**What the task requires:** Of all the lines in the material below, how many include the string "this"? Give the number only.

--- START OF Supplied data ---

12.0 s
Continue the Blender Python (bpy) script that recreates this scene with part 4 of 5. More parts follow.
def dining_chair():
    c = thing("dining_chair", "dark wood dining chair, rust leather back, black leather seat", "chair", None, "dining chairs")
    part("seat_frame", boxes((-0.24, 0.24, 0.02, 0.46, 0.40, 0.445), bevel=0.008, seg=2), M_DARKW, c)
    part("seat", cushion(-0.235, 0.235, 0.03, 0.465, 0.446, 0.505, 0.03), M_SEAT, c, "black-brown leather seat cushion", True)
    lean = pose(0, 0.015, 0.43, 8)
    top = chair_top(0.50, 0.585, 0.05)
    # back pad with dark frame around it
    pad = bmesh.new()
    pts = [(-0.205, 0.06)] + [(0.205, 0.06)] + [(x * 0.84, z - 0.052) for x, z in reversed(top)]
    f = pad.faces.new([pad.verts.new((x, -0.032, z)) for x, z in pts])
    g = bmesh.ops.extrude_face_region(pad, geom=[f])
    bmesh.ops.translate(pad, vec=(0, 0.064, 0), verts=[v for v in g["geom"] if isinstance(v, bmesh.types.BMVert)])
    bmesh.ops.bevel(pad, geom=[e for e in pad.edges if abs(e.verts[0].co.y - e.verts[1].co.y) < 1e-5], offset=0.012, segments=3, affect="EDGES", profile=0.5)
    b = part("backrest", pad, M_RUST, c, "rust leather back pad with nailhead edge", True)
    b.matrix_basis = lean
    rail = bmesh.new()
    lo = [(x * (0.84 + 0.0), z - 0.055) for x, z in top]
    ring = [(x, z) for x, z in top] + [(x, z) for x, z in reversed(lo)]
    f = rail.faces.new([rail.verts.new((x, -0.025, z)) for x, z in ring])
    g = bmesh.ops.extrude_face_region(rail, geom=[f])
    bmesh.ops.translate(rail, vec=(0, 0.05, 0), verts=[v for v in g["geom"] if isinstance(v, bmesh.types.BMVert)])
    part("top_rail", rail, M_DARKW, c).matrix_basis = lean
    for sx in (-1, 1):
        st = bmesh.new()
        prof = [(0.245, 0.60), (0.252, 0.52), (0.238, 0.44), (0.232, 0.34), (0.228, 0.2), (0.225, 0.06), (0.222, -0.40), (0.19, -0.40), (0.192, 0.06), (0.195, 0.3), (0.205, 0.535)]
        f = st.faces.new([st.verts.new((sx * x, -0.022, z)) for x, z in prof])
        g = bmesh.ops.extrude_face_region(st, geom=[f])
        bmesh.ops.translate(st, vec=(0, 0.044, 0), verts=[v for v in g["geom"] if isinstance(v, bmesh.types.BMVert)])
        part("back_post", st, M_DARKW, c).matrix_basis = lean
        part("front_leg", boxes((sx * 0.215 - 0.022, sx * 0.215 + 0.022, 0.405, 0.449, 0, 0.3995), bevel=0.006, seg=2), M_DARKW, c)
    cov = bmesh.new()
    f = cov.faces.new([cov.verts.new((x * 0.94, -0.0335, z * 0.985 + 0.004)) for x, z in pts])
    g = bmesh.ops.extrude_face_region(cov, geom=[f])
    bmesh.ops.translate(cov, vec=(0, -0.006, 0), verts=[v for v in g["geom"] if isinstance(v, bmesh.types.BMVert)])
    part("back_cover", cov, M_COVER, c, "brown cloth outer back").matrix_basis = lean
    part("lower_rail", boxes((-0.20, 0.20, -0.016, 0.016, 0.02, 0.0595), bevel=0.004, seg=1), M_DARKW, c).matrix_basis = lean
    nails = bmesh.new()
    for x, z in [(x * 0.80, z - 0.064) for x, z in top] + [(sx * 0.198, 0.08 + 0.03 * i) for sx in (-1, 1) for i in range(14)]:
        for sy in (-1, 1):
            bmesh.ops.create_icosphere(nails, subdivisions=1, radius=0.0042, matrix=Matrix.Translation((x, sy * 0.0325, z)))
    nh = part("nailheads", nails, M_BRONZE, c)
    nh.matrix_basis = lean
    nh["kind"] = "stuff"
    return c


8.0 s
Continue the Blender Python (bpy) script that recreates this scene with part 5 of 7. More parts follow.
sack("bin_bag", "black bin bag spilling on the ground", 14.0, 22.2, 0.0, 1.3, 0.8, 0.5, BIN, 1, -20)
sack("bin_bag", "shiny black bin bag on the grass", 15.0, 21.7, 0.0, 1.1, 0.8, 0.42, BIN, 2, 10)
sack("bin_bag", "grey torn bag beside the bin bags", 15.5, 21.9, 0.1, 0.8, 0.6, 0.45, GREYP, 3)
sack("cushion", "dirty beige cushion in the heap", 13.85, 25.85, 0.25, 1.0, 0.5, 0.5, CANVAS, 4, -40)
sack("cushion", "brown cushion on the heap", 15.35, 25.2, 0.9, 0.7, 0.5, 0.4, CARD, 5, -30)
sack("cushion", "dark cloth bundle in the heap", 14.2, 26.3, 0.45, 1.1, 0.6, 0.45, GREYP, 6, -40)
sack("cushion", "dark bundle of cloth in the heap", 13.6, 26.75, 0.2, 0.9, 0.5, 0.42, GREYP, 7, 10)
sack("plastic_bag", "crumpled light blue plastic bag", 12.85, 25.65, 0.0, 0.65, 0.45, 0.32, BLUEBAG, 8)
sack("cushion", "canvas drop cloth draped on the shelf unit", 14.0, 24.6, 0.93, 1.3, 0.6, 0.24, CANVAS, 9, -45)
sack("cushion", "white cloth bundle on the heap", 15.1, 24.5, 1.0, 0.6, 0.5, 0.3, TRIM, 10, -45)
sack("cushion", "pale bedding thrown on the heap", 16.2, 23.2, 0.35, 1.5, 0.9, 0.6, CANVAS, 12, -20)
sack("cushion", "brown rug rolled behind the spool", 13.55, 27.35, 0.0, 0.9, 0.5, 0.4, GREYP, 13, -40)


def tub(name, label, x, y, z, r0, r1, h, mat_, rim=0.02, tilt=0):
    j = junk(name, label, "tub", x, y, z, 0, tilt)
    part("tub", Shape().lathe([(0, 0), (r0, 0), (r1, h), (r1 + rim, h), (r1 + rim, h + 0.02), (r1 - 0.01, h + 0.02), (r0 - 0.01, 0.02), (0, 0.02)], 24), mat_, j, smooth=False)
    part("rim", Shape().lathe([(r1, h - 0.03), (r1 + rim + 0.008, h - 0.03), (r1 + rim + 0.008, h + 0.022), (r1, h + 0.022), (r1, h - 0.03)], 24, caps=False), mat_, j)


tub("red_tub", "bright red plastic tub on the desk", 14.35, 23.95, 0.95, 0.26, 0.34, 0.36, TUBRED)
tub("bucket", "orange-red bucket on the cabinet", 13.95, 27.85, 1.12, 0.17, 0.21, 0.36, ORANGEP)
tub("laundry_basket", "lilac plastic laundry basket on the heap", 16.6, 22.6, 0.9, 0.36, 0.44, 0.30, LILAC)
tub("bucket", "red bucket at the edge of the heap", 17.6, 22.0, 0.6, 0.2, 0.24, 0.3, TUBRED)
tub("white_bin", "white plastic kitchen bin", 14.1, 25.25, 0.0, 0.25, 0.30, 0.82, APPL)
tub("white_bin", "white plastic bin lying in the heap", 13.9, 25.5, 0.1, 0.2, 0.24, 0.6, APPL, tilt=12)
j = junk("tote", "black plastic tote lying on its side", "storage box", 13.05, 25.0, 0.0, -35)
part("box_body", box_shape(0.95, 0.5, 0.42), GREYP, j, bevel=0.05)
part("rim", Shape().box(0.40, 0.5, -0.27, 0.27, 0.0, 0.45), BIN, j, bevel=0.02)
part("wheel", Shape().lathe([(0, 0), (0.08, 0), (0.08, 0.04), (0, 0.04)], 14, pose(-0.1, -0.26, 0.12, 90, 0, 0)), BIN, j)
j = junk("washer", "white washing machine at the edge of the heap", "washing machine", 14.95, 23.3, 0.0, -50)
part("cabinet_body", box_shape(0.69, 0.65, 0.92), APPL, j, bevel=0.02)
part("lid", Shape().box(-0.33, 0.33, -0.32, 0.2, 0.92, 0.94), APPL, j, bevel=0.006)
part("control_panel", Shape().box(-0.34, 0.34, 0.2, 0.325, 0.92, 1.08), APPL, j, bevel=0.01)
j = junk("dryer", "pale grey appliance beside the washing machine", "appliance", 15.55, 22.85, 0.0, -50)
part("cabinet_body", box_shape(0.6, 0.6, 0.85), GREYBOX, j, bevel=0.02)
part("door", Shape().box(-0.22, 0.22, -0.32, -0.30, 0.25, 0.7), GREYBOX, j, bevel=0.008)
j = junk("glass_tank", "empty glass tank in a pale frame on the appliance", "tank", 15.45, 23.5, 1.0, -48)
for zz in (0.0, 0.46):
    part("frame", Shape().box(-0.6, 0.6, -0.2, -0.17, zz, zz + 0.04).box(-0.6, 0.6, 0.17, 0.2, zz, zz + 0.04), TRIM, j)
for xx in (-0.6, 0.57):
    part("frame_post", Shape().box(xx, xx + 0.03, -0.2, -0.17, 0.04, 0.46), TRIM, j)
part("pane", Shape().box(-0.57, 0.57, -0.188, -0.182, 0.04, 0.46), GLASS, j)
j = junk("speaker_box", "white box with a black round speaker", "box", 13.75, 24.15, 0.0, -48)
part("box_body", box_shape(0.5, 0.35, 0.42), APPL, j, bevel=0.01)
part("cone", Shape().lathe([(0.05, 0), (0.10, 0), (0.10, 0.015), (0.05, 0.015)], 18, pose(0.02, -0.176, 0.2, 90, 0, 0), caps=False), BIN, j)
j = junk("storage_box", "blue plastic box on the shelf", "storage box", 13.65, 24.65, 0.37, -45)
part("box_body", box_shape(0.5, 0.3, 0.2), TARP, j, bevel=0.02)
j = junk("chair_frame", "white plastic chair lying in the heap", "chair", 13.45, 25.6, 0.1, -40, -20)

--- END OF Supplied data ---

**Task result:** 2